The teenager would crawl up into the cockpit of those B-25s and inspect every detail against a checklist, to make sure the bombers would be properly equipped when flown into combat. You’ll hear her remember her memories of December 7th, 1941, and hear just how captivated she was by radio reports about the bombing of Pearl Harbor. At that point, she was in Seattle, and you’ll hear Barb recall required blackout curtains as the populace braced for a potential Japanese attack. Before long, Barb and all of her roommates for volunteering for military service in various branches of the Armed Forces. A friend named Muriel Johnson had entered the Marine Corps Women’s Reserve, and Barb decided to follow suit.

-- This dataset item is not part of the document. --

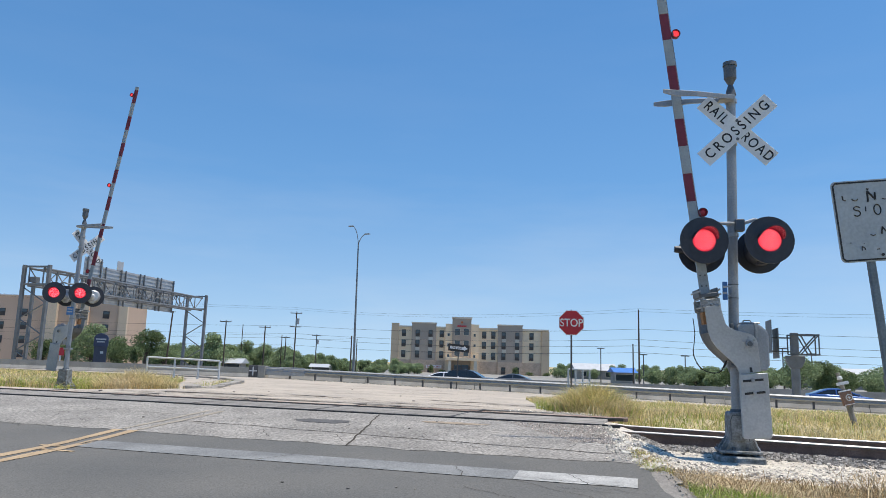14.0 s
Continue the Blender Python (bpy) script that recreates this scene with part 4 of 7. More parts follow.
# ---------------------------------------------------------------- signs
def plate(w, h, r, y0, y1, n=5):
    """An upright plate with rounded corners, in the xz plane."""
    o = []
    for cx, cz, a0 in ((w / 2 - r, h / 2 - r, 0), (-w / 2 + r, h / 2 - r, 90), (-w / 2 + r, -h / 2 + r, 180), (w / 2 - r, -h / 2 + r, 270)):
        o += [(cx + r * math.cos(radians(a0 + 90 * i / n)), cz + r * math.sin(radians(a0 + 90 * i / n))) for i in range(n + 1)]
    return Shape().prism(o, y0, y1)


# weathered track sign on a leaning post
t = thing("track_sign", "weathered white sign with flaking black letters on a leaning post", "sign", pose(2.24, -4.30, -0.33, 0, -5.0, 12))
part("post", Shape().box((0.045, 0.03, 1.44), (0.075, 0.05, 3.1)), POST_BLUE, t, "grey steel post", bevel=0.012)
brd = part("board", plate(0.70, 0.80, 0.05, -0.006, 0.0), SIGN_OLD, t, "faded white board", m=pose(0.10, -0.012, 2.67))
bz = Shape()
for w, h, c in ((0.62, 0.016, (0, 0.380)), (0.62, 0.016, (0, -0.380)), (0.016, 0.72, (-0.330, 0)), (0.016, 0.72, (0.330, 0))):
    bz.box((c[0], -0.008, c[1]), (w, 0.003, h))
for sx in (-1, 1):
    for sz in (-1, 1):
        bz.tube((sx * 0.33, -0.008, sz * 0.355), (sx * 0.305, -0.008, sz * 0.38), 0.008, None, 6)
part("border", bz, INK, brd, "thin black border")


def stroke(pts, w=0.0075):
    return Shape().path([(x, -0.008, z) for x, z in pts], w, 6)


def bow(cx, cz, rx, rz, a0, a1, n=10):
    return [(cx + rx * math.cos(radians(a0 + (a1 - a0) * i / n)), cz + rz * math.sin(radians(a0 + (a1 - a0) * i / n))) for i in range(n + 1)]


for pts, w in (([(-0.02, 0.18), (-0.015, 0.29), (0.05, 0.20), (0.055, 0.27)], 0.012), (bow(-0.135, 0.12, 0.03, 0.022, 20, 200) + bow(-0.14, 0.075, 0.032, 0.028, 90, -150), 0.008),
               (bow(0.055, 0.10, 0.032, 0.05, 0, 360, 16), 0.008), ([(0.155, 0.07), (0.16, 0.135)] + bow(0.17, 0.115, 0.04, 0.022, 90, -80), 0.007), ([(-0.05, 0.135), (-0.055, 0.09)], 0.007),
               ([(0.06, -0.14), (0.075, -0.07), (0.115, -0.135), (0.13, -0.085)], 0.009)):
    part("letter", stroke(pts, w * 0.72), INK, brd, "flaking black letter")
for pts, w in (([(-0.255, 0.255), (-0.25, 0.21), (-0.225, 0.205)], 0.007), (bow(-0.14, 0.225, 0.028, 0.025, 190, 340), 0.007), (bow(0.145, 0.215, 0.028, 0.018, 200, 340), 0.006), ([(0.225, 0.285), (0.24, 0.27), (0.245, 0.20)], 0.007),
               ([(-0.02, 0.31), (0.0, 0.305)], 0.010), ([(-0.045, -0.14), (-0.02, -0.15), (0.0, -0.145)], 0.006), ([(-0.145, -0.29), (-0.14, -0.25), (-0.115, -0.265), (-0.115, -0.285)], 0.006), ([(-0.005, -0.285), (0.02, -0.283)], 0.007),
               ([(0.10, -0.225), (0.115, -0.23)], 0.006), ([(0.175, -0.245), (0.19, -0.265), (0.21, -0.25)], 0.006), ([(-0.245, -0.21), (-0.235, -0.21)], 0.005), ([(-0.12, -0.225), (-0.115, -0.225)], 0.005)):
    part("letter_flake", stroke(pts, w * 0.8), INK, brd, "flaked remains of a black letter")
part("bolt", Shape().tube((0.04, -0.016, -0.34), (0.04, 0, -0.34), 0.014, 0.014, 8), INK, brd)
part("sleeve", Shape().box((0.045, 0.03, 0.62), (0.085, 0.06, 1.15)), GANTRY, t, "lower post sleeve", bevel=0.008)

# stop sign
t = thing("stop_sign", "red octagonal stop sign on a thin steel post", "sign", pose(-2.45, 12.5, ground_z(-2.45, 12.5), 0, 0, 8))
part("post", Shape().box((0, 0.025, 1.55), (0.06, 0.04, 3.15)), GREYPOLE, t, "dark steel post", bevel=0.008)
oc = lambda r: [(r * math.cos(radians(22.5 + 45 * i)), r * math.sin(radians(22.5 + 45 * i))) for i in range(8)]
face = part("face", Shape().prism(oc(0.452), -0.004, 0.0), SIGN_WHITE, t, "white border", m=pose(0, -0.004, 2.68))
part("red_field", Shape().prism(oc(0.430), -0.007, -0.004), STOP_RED, face, "red field")
part("lettering", words("STOP", 0.375, 0.001, SIGN_WHITE, narrow=0.86), None, face, "white capital letters", m=pose(0, -0.009, -0.01))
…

“We all wanted to do something for our war effort,” you’ll hear Schober say. “We did and it was wonderful.”
After training at Camp Lejeune, NC, where her Sergeant Major was a Guadalcanal survivor who had been wounded five times, she spent much of her time in uniform in Washington, DC. You’ll hear Barb explain how that uniform was part of her attraction to that particular avenue of service. That WWII USMC Women’s Reserve uniform was recently donated to the National World War II Museum in New Orleans, where someday it will be on display. Among the other topics you’ll hear Schober discuss are which famous film premiere she attended in Washington, DC, what it was like to participate in a parade honoring Chester Nimitz, and the not-so-flattering nickname some servicemen of the era employed when referring to Barb and her fellow female Marines.
“The reason they had us women Marines in there in the first place,” you’ll hear Barb explain. “Was for us to let the guys go overseas.”
When she was stationed at Henderson Hall in Arlington, VA, Barb’s daily walks would take her past the Tomb of the Unknown Soldier. You’ll hear about that, as well as her return to Washington, DC decades later with Inland Northwest Honor Flight.
Barb contributed to the war effort in three different ways: as a “Rosie the Riveter” in an aircraft factory, as a war bond drive representative for Sears & Roebuck, and ultimately as one of the first women to wear the USMC uniform. In later years, she became an entrepreneur, and continues to serve as President of M2 Industrial, the fence and guardrail company she founded with her son, Mark. Our introduction to Barb came from Jan Lebo, who, with her husband Skip, has spent the better part of a decade capturing the stories of World War II veterans in Kittitas County. You’ll hear Lebo discuss the impact she’s experienced from interviewing 58 WWII vets, and touch on some of what inspired her to begin. Part of the motivation for the project was the memory of the Lebos’ youngest son, an Army veteran.
“A year and a half after the service, after he got out, he was killed in an automobile accident,” you’ll hear Jan relate. “I wanted to know more about what went on in the military.”
She has learned more than she ever expected through the military memories of those veterans, who have each received a video of their interview and a customized scrapbook of photos and mementos. The heartfelt efforts of the Lebos have touched countless lives in Ellensburg and throughout Kittitas County. When Skip and Jan were asked to serve as grand marshals of Ellensburg’s annual Rodeo Parade in 2021, they agreed on one condition: that World War II veterans accompany them. Barb Schober was one of four vets to answer that call, riding in a WWII-era jeep. In a region that gave us the Coast Guard’s most revered Gold Star hero, the tragic loss of another veteran has inspired a campaign that has brought people from throughout Kittitas County together to honor all who have served.